Israeli spy Jonathan Pollard leaves a federal courthouse in New York (photo credit: AFP PHOTO)
Israeli spy Jonathan Pollard leaves a federal courthouse in New York
(photo credit: AFP PHOTO)
Recently paroled American naval analyst Jonathan Pollard will hold a historic meeting at a New York synagogue on Monday with US Jewish leaders, many of whom worked tirelessly for his release for 30 years.
Malcolm Hoenlein, the executive vice president of the Conference of Presidents of Major American Jewish organizations, confirmed the meeting, which was originally revealed by The Forward.
“Jonathan Pollard requested to meet with Jewish leaders, and we are simply the facilitators,” Hoenlein said. “They can come and hear what he has to say.”

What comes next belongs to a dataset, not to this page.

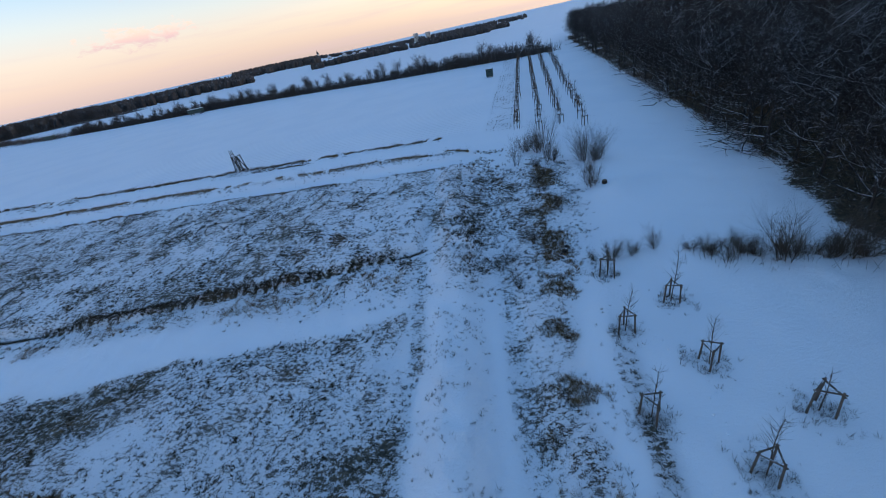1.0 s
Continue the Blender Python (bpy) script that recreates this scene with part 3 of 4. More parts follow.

Pollard will be accompanied at the meeting by New York Congressmen Eliot Engel and Jerrold Nadler, who have been active in efforts to improve his parole conditions.
Hoenlein, who has spoken to Pollard, said his umbrella organization of Jewish groups and many of its member organizations have interceded many times on Pollard’s behalf.
National Council of Young Israel president Farley Weiss, who has spoken to Pollard on the phone, said, “He is extraordinarily lucid and clear thinking, especially considering he was in prison for 30 years.”
Pollard was released from prison on parole on November 20, after serving 30 years of his life sentence for passing classified information to Israel.
Lawyers for Pollard have challenged three restrictive probation conditions imposed on Pollard after his release from the Butner Federal Correctional Complex in North Carolina: the monitoring of both his home and work computers; the monitoring of his whereabouts via an electronic GPS anklet; and his 7 a.m. to 7 p.m. curfew.
The Forward reported that Pollard had already won a fight to get a more Shabbat-friendly electronic monitoring bracelet.